Meyer makes clear that some of the companies who are shipping ethanol overseas are blending it into gasoline before they export it, thereby allowing them to claim the federal subsidy. Thus, large quantities of the fuel that, at least in theory, is supposed to be reducing America’s need for foreign oil, is instead going overseas.
For three decades, the ethanol industry has been claiming that their hydrophilic, corrosive, low-heat-content fuel is cutting America’s need for foreign oil. Indeed, the ethanol lobbyists cited the foreign oil bogeyman in their Tuesday letter to Congressional leaders, saying “The volumes of ethanol produced domestically have been uniquely successful in reducing our dependence on foreign, imported oil.”
That bogus claim has also provided a key justification for the 60-cents-per-gallon tariff the U.S. imposes on foreign ethanol, a tariff designed specifically to prevent cheaper Brazilian ethanol from coming to America. That tariff was justified by (what else?) that the domestic ethanol industry cuts oil imports and therefore must be protected. In 2006, Barack Obama, then a US Senator from Illinois, along with four other farm-state senators, sent a letter to President George W. Bush asking him to ignore calls to reduce tariffs on Brazilian sugarcane-based ethanol. Lowering the tariff, Obama and his fellow senators said, was unacceptable. “Our focus must be on building energy security through domestically produced renewable fuels.”
Thus, while the U.S. prevents cheaper foreign ethanol from coming here, taxpayers are giving fat subsidies (about $7 billion per year) to domestic corn ethanol producers who are then using some of that money to ship more and more of their product overseas. And in doing so, the U.S. ethanol sector is consuming nearly 40 percent of all the corn grown in the US.

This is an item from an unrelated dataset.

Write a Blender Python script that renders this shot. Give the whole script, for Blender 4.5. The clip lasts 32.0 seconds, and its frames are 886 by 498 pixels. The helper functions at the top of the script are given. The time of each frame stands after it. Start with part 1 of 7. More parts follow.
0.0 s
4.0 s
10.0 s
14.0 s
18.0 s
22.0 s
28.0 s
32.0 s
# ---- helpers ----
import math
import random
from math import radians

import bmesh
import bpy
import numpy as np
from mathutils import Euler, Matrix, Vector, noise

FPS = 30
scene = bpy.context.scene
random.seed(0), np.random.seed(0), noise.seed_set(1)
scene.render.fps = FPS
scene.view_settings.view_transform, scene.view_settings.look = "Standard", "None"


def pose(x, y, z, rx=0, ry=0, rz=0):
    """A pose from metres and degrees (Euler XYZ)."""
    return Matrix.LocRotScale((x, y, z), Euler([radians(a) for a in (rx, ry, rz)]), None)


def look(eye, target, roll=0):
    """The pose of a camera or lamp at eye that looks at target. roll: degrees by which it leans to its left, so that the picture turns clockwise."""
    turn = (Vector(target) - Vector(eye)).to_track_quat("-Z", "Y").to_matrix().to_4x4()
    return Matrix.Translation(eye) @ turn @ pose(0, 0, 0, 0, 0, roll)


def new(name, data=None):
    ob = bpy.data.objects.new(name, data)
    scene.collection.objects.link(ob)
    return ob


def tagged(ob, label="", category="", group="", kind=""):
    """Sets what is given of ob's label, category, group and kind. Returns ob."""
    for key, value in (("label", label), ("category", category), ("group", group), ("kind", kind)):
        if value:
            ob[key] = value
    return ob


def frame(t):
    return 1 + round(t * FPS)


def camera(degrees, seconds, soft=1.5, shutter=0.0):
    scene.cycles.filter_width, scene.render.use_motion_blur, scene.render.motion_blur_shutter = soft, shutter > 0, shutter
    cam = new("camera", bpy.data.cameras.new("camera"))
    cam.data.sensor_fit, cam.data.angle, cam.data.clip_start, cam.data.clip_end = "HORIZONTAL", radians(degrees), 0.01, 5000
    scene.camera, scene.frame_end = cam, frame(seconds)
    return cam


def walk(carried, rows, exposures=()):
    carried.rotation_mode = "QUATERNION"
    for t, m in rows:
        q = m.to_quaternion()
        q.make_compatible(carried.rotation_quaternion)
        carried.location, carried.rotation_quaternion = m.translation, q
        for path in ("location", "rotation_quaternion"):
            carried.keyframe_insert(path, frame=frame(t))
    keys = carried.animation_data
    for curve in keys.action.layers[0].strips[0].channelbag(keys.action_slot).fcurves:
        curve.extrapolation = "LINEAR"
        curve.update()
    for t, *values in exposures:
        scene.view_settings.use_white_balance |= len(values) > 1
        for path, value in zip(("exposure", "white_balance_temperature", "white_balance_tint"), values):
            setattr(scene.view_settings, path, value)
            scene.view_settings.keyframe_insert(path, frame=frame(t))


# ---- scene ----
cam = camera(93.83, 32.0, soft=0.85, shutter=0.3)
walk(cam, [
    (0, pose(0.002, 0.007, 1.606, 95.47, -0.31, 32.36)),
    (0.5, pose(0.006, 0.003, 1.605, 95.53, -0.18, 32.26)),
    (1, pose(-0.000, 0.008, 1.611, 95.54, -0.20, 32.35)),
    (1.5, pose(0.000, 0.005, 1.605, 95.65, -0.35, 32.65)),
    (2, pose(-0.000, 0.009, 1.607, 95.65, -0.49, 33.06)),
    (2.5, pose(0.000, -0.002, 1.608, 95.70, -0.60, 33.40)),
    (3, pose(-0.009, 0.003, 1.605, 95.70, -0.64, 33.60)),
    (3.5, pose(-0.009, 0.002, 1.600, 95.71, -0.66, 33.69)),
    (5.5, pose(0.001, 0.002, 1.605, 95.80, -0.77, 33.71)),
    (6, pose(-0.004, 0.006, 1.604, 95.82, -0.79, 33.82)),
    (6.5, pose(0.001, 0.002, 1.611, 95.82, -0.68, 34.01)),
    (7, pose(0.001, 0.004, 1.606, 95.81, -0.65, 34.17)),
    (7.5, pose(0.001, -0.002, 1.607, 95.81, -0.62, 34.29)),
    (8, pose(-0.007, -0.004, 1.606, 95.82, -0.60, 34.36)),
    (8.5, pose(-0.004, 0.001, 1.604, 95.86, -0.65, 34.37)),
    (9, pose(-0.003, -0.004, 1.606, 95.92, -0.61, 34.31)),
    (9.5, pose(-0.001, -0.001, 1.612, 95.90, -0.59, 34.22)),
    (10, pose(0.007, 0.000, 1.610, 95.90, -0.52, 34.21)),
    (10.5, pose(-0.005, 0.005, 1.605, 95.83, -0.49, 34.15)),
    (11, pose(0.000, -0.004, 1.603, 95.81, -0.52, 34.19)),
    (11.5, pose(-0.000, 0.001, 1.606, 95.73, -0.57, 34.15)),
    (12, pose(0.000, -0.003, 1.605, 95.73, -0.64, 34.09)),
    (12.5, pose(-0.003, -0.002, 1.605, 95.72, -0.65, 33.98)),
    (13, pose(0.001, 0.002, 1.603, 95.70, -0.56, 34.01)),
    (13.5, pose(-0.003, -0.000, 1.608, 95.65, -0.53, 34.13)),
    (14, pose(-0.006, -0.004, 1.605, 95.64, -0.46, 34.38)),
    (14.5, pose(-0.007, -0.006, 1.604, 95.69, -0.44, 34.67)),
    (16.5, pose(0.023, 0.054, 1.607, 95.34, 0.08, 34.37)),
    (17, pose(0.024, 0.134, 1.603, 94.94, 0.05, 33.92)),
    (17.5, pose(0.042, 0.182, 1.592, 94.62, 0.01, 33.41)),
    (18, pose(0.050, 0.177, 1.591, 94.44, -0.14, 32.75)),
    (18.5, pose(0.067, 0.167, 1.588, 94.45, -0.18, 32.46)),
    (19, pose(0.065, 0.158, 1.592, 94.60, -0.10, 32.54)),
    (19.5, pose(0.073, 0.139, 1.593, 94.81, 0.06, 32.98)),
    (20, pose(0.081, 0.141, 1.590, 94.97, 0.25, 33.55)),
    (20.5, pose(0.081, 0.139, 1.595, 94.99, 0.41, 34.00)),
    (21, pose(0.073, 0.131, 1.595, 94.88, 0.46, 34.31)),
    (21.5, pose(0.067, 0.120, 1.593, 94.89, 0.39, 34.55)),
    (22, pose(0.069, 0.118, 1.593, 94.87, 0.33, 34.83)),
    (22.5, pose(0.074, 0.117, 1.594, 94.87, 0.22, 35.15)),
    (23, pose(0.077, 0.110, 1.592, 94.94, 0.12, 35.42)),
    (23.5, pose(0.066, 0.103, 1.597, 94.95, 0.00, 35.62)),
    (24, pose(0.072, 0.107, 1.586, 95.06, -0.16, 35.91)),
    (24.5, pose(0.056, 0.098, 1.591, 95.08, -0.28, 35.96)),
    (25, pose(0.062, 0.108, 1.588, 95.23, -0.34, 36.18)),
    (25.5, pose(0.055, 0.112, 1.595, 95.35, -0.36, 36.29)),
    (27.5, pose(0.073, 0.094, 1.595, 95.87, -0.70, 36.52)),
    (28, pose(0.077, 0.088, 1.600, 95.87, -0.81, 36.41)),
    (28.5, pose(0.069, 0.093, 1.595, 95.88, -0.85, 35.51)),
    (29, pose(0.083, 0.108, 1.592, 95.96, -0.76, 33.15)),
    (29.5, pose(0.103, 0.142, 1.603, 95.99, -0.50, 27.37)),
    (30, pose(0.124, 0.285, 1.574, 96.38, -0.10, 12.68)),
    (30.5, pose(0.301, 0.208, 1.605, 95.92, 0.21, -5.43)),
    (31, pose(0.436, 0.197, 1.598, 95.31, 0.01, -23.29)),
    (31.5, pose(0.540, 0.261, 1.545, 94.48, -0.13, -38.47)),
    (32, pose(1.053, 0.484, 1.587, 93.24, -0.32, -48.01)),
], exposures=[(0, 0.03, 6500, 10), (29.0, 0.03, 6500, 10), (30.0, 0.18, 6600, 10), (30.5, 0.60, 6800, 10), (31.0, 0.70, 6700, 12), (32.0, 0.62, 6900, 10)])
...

The ethanol industry has mapped out a strategy to assure that the fat subsidies keep flowing. Matt Hartwig, a spokesman for the Renewable Fuels Association, recently said that the ethanol lobby hopes to tack an extension of the tax credits onto other legislation. Hatwig told Andrew Restuccia of the Iowa Independent that “One opportunity will be if/when they move Bush tax cut legislation. That would be a natural place to add tax extenders. We will look for any other vehicle that will get to the president’s desk.”
Given the ethanol industry’s long history of fleecing American taxpayers, don’t bet against that eventuality. And if you need one more fact to drive your ethanol-induced rage to the boiling point, consider this fact: Between 1999 and 2009, U.S. ethanol production increased sevenfold, to more than 700,000 barrels per day. And yet, over that same time span, US oil imports increased by more than 800,000 barrels per day.
Given that ethanol industry can’t point to any reduction in oil imports, what else do they have? Well, like every other subsidy-dependent industry, they are claiming that they create jobs. In their letter to Congress, the ethanol boosters are claiming the three-decade-old ethanol subsidy program should be extended because it has “supported the creation of hundreds of thousands” of “green jobs.”
Okay, but how much do those jobs cost? According to an analysis done last year by the Environmental Working Group, each of those “green” jobs created by the ethanol scammers cost taxpayers between $195,000 and $446,000 per year. Earlier this month, Advanced Economic Solutions, an Omaha consultancy run by the former chief economist for ConAgra Foods, analyzed how many jobs would be added by extending the ethanol tax credit. Their conclusion: 353 additional ethanol manufacturing jobs would be created, at “an annual cost of $19.68 million per job.”
The hard realities of the ethanol boondoggle are obvious. Among those realities: politicians are loathe to oppose the ethanol scam, particularly if they are running for president, because the first presidential primary is in Iowa. (Remember, Barack Obama won the Iowa primary.) Second, ethanol hasn’t, and won’t result in meaningful reductions in oil imports. And finally, the ethanol industry hasn’t created a significant number of jobs at anything close to a reasonable price.
Given all of that, there’s only one more question to be answered: when will Al Gore, who has finally spoken the truth about ethanol, retract the foolishness in his movie “An Inconvenient Truth”? Recall that at the end of his hit documentary, Gore admonishes viewers to “Reduce our dependence on foreign oil, help farmers grow alcohol fuels.”
Perhaps we should be thankful that Gore has finally seen the light on ethanol and dared to state the obvious: corn alcohol-based fuel is a bad idea. But Gore and other leaders of the Green/Left need to do more, and they need to do it now, so that the madness of the ethanol subsidies ends once and for all on December 31.
Robert Bryce is a senior fellow at the Manhattan Institute. His latest book is Power Hungry: The Myths of “Green” Energy and the Real Fuels of the Future.